All went smoothly until 2003, when MacLean received an alarming emergency alert from the Department of Homeland Security, detailing a “specific and imminent terrorist threat focused on long-distance flights – a more ambitious, broader-scale version of the 9/11 plot,” court briefs say. “Every air marshal, including MacLean, was given an unprecedented face-to-face briefing about the threat. MacLean and the other marshals were informed about special measures being implemented to thwart the attack and were told to be especially on their guard.”

So imagine MacLean’s alarm when, within 48 hours of the secret briefing, he got an unencrypted text message from the Transportation Security Administration scrapping all overnight missions and instructing air marshals to cancel hotel reservations immediately so the government could save money. The text message was not marked as sensitive information; it was not encrypted; and it was sent to MacLean’s unsecured cellphone, not to the secure personal digital assistant that the TSA had provided for transmission of “sensitive security information,” or “SSI” in bureaucracy-speak.

This, thought MacLean, was crazy. The 9/11 hijackers targeted long-distance flights because they could do the most damage. Pulling air marshals from such flights, precisely when there was warning of a possible attack, was gross mismanagement – and a “specific threat to public safety that could lead to catastrophic loss of life,” he’d later argue in court.

MacLean protested to his bosses, then to the Office of the Inspector General. “(H)e was ultimately advised to think about the ‘years left in [his] career’ and ‘just walk away,’” MacLean’s brief says. Finally, he sought out a journalist “with a history of responsible reporting” from MSNBC, and the story went national.

Fallout was fast and furious. Lawmakers – including Hillary Rodham Clinton and John Kerry – decried the idea as foolish. Officials backtracked, overnight missions continued as per usual, and Sen. Barbara Boxer specifically thanked the anonymous air marshals who came forward and told the truth.

TELLING THE TRUTH


No one knew that MacLean was a source for that story for years. He continued working with an unblemished record. It wasn’t until 2006, when MacLean became vice president of the air marshals association and appeared, anonymously and in deep shadow, on a TV news program (the air marshals were tussling with the TSA over a 1960s-era dress code that screamed, “Federal air marshal! Aim here!”), that someone from TSA management recognized his voice.

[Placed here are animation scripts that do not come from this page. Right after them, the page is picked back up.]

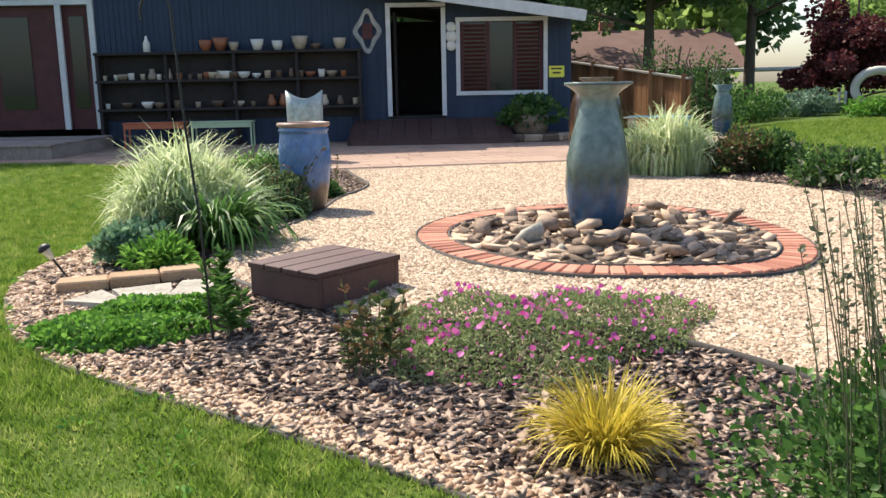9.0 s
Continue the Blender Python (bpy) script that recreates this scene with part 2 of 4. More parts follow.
M["g_fleshy"] = leafy("fleshy_leaves", (0.08, 0.16, 0.09), (0.15, 0.27, 0.155), (0.28, 0.41, 0.26), 0.4)
M["g_dull"] = leafy("dull_green_leaves", (0.15, 0.21, 0.08), (0.235, 0.3, 0.12), (0.34, 0.4, 0.19))
M["rose_leaf"] = leafy("rose_leaves", (0.055, 0.1, 0.038), (0.105, 0.17, 0.068), (0.21, 0.29, 0.135), 0.4)
M["g_grey"] = leafy("grey_green_leaves", (0.176, 0.264, 0.198), (0.264, 0.352, 0.275), (0.374, 0.462, 0.374))
M["g_strap"] = leafy("strap_leaves", (0.045, 0.115, 0.026), (0.095, 0.205, 0.046), (0.2, 0.35, 0.1), 0.4)
M["varieg"] = leafy("cream_leaves", (0.5, 0.57, 0.31), (0.7, 0.75, 0.48), (0.86, 0.87, 0.66), 0.5, 0.45)
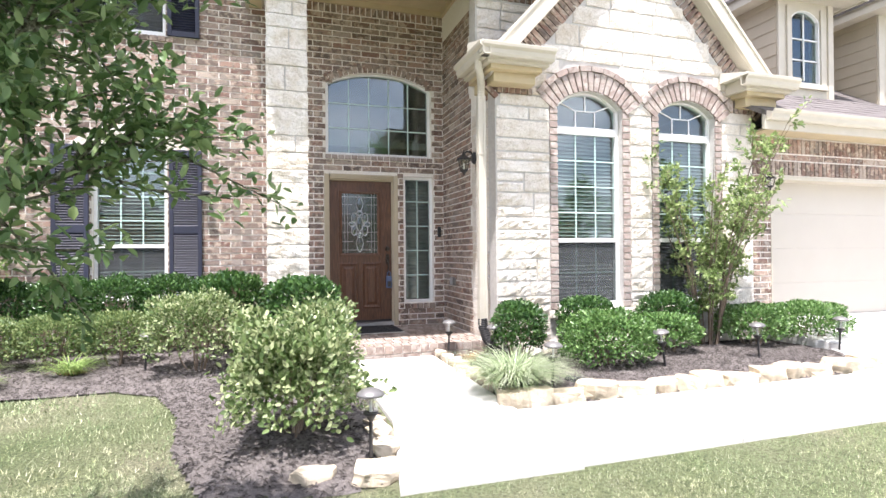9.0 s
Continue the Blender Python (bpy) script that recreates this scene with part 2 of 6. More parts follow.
M_TWIG = plain("twig", (0.20, 0.15, 0.11), 0.9, vary=0.3, scale=20)


def shingle_material(name, tones):
    m, n, l, b = shader(name, 0.93, spec=0.25)
    r = piece_random(n, l)
    tone = ramp(n, l, r, [(k / (len(tones) - 1), c) for k, c in enumerate(tones)])
    streak = ramp(n, l, noise_node(n, l, 14, 4), [(0.3, (0.88, 0.87, 0.86)), (0.65, (1.06, 1.06, 1.06))])
    grit = ramp(n, l, noise_node(n, l, 210, 2), [(0.3, (0.7, 0.7, 0.7)), (0.65, (1.15, 1.15, 1.15))])
    col = blend(n, l, 'MULTIPLY', blend(n, l, 'MULTIPLY', tone, streak, 0.8), grit, 0.8)
    l.new(col, b.inputs["Base Color"])
    bump(n, l, b, noise_node(n, l, 260, 3), 0.5, 0.004)
    return m


M_SHINGLE = shingle_material("shingle", [(0.143, 0.129, 0.124), (0.175, 0.158, 0.152), (0.158, 0.144, 0.137), (0.194, 0.176, 0.168), (0.131, 0.119, 0.115), (0.168, 0.152, 0.146)])
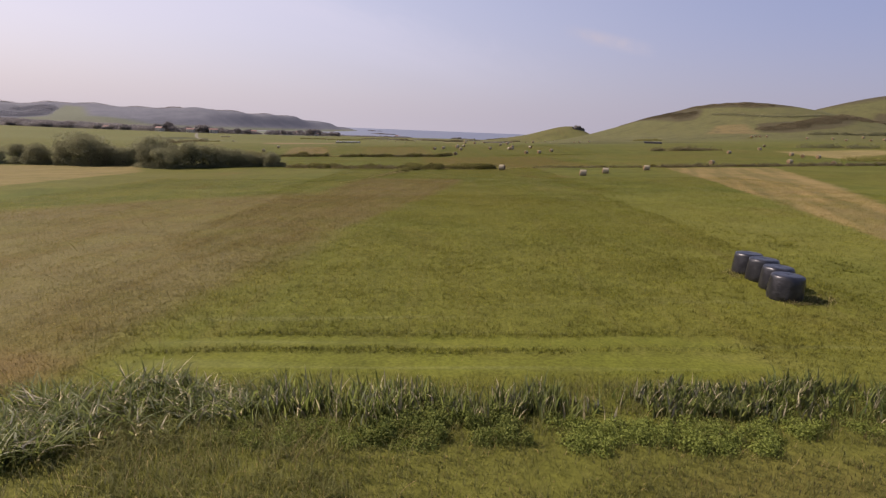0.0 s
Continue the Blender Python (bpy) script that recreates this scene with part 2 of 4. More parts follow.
    clover = N.math("MULTIPLY", N.ramp(N.noise(N.scaled(p2, (0.05, 0.16, 1.0), 6.0), 1.0, 5, 0.62, 0.4), 0.53, 0.66), N.math("MULTIPLY", N.ramp(y0, 132.0, 150.0), N.ramp(x0, 0.0, -18.0)))
    c = N.mix(N.math("MULTIPLY", N.math("MULTIPLY", clover, N.ramp(y0, 198.0, 190.0)), 0.6), c, (0.150, 0.165, 0.058))

    patchy = N.math("MULTIPLY_ADD", N.ramp(N.noise(p2, 0.17, 4, 0.62), 0.28, 0.62), 0.45, 0.55)

    def lay(c, m, col, amount, col2=None, turn=0.0, stripes=0.55):
        """A patch of another crop or of cut or dried grass."""
        if col2:
            streak = N.noise(N.scaled(p2, (stripes, 0.02, 1.0), turn), 1.0, 2, 0.5)
            col = N.mix(N.ramp(streak, 0.35, 0.65), col, col2)
        return N.mix(N.math("MULTIPLY", N.math("MULTIPLY", m, patchy), amount), c, col)

    # dry, ungrazed grass
    dry = N.math("MAXIMUM", quad([(-15, 73), (-7.5, 47), (0.8, 75), (4.8, 98), (-12, 102)], 0.9),
                 quad([(-52, 14), (-13, 20), (-8.6, 33), (-6.8, 50), (-12, 78), (-33, 66), (-52, 50)], 3.0))
    c = lay(c, dry, (0.092, 0.068, 0.020), 0.88, (0.110, 0.084, 0.030), 9, 1.5)
    c = N.mix(N.math("MULTIPLY", dry, N.math("MULTIPLY", N.ramp(y0, 75.0, 40.0, 0.0, 0.62), N.ramp(N.noise(N.scaled(p2, (0.30, 0.05, 1.0), 9.0), 1.0, 4, 0.6), 0.36, 0.62))), c, (0.130, 0.114, 0.045))
    c = lay(c, quad([(-15, 22.0), (-10.6, 22.4), (-10.8, 25.0), (-15, 25.6)], 0.9), (0.14, 0.086, 0.036), 0.55)
    c = lay(c, quad([(4.5, 15), (14, 15), (14, 19.4), (6, 18.9)], 0.8), (0.115, 0.080, 0.026), 0.6)
    # mown band behind the reeds
    for y_0, y_1 in ((23.8, 25.2), (25.75, 26.65)):
        c = lay(c, quad([(-9.5, y_0), (12, y_0), (10, y_1), (-8.5, y_1)], 0.5), (0.092, 0.104, 0.013), 0.6)
    swath = N.ramp(N.noise(N.scaled(p2, (0.03, 1.1, 1.0)), 1.0, 2), 0.52, 0.64)
    c = N.mix(N.math("MULTIPLY", N.math("MULTIPLY", swath, quad([(-9, 23.5), (16, 23.5), (16, 31), (-9, 30)], 1.5)), 0.3), c, (0.15, 0.155, 0.06))
    c = lay(c, quad([(-16, 12), (19, 12), (19, 20.8), (-16, 20.8)], 0.8), (0.080, 0.078, 0.016), 0.65)
    # pale swath left by the mower
    c = lay(c, quad([(8.0, 97.0), (17.6, 95.6), (17.8, 96.6), (8.2, 98.0)], 0.5), (0.150, 0.140, 0.058), 0.5)
    # stubble
    c = lay(c, quad([(28, 32), (46, 61.7), (66, 104), (80, 136), (55, 136.8), (40.5, 81.4)], 0.8), (0.128, 0.104, 0.036), 1.0, (0.200, 0.146, 0.056), 23, 0.32)
    c = lay(c, quad([(-125, 80), (-62, 80), (-64, 124), (-79, 149), (-125, 146)], 1.5), (0.150, 0.118, 0.038), 1.0, (0.182, 0.140, 0.050), 30)
    c = lay(c, quad([(128, 178), (178, 215), (180, 228), (134, 224)], 2.0), (0.20, 0.155, 0.06), 0.95, (0.24, 0.19, 0.08), 0)
    c = lay(c, quad([(-57, 203), (-39.5, 203), (-54, 264), (-69, 263)], 1.4), (0.128, 0.088, 0.034), 0.92, (0.172, 0.116, 0.050), -13, 0.5)
    c = lay(c, quad([(-97, 307), (-60, 313), (-67, 352), (-112, 349)], 2.5), (0.195, 0.130, 0.072), 1.0, (0.235, 0.165, 0.095), 85)
    c = lay(c, quad([(26, 369), (34, 372), (32, 500), (16, 497)], 2.5), (0.17, 0.135, 0.050), 0.85)
    c = lay(c, quad([(0, 592), (60, 612), (72, 705), (5, 650)], 3.0), (0.25, 0.19, 0.09), 0.85)
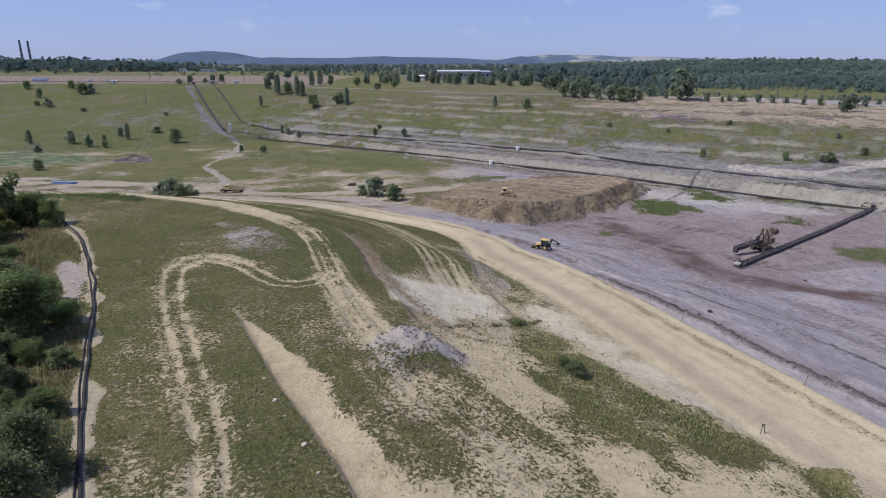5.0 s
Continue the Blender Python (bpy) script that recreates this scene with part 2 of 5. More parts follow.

MacLean was called in and asked about the TV appearance. He confirmed that it was, indeed, him. Then he was asked about any other contacts he might have had with the media. He volunteered that he had been in touch with that MSNBC reporter several years before.

Soon, the 2003 text about canceling overnight missions was retroactively labeled “sensitive security information.” And nearly three years after the MSNBC report, MacLean was fired for disclosing it to the media.

He fought, but judges ruled against him again and again. He was not protected by whistleblower laws, they said, because the information he disclosed was, by law, a secret.

His case became a darling of whistleblower-protection types. Friend-of-the-court briefs were filed on MacLean’s behalf, arguing that if the ruling against him was allowed to stand, it would chill the conviction of would-be whistleblowers across America.

Still, MacLean met defeat after defeat. Work was hard to come by. His finances went down the drain. Until April 2013.

In a stunning vindication, the U.S. Court of Appeals concluded that MacLean’s disclosure did not violate the law, and that he might indeed be entitled to whistleblower protections. Lower authorities were wrong when ruling that MacLean’s disclosure was “specifically prohibited by law”; in fact, there was no specific law prohibiting that sort of disclosure. It was simply TSA policy – an agency regulation – and bureaucratic policies and regulations do not hold the force of law.

Congress writes laws, the appeals court said. Agencies do not. And Congress did that on purpose, so that agencies could not issue sweeping “gag orders” to silence employees. Congress or the president must specify which secrets are protected by the force of law, not the agencies themselves.

“Mr. MacLean presented substantial evidence that he was not motivated by personal gain but by the desire to protect the public,” wrote Federal Circuit Judge Evan J. Wallach.

His former bosses at the Department of Homeland Security disagreed so strongly they asked the U.S. Supreme Court to immediately intervene.

The high court gets about 10,000 such requests a year. It agrees to take on about 80. This is one of them.

THREE LITTLE WORDS

Thomas Campbell, dean of Chapman University’s Fowler School of Law School, has read through more than 100 pages of arguments made by both sides in this case. It will hang on “statutory interpretation, not heavy policy,” Campbell told us – and those three little words, “prohibited by law.”

“Normally, the word ‘law’ is taken to include federal statutes, federal agency regulations, and Executive Orders,” Campbell told us by email. “For instance, one can go to jail for willfully violating Internal Revenue Code regulations about what one owes in taxes.

“The Federal Circuit, however, held that ‘prohibited by law’ in this instance meant prohibited by statute. MacLean argues the Federal Circuit was right, because otherwise an agency could protect whatever it wanted from whistleblowers just by passing its own regulation.

“MacLean’s argument that the Department of Homeland Security’s view would gut the whistleblower statute’s purpose is not persuasive; to protect an item from disclosure, the federal agency would have to pass a specific regulation dealing with that item. That action would subject the federal agency to scrutiny in Congress and in the press.

“The Federal Circuit decided the case correctly. I suspect the Supreme Court will affirm this reading, though there might be as many as 4 votes the other way, since the Supreme Court did not have to take the case, they could have let the Federal Circuit opinion stand.”

As it takes only four justices to agree to review a case, Campbell suspects there may be four votes to reverse, but not necessarily four votes to reverse. Sometimes justices take a case to lend even stronger authority to the lower court’s decision, Campbell said.

The U.S. Supreme Court will rule before the end of this term in June.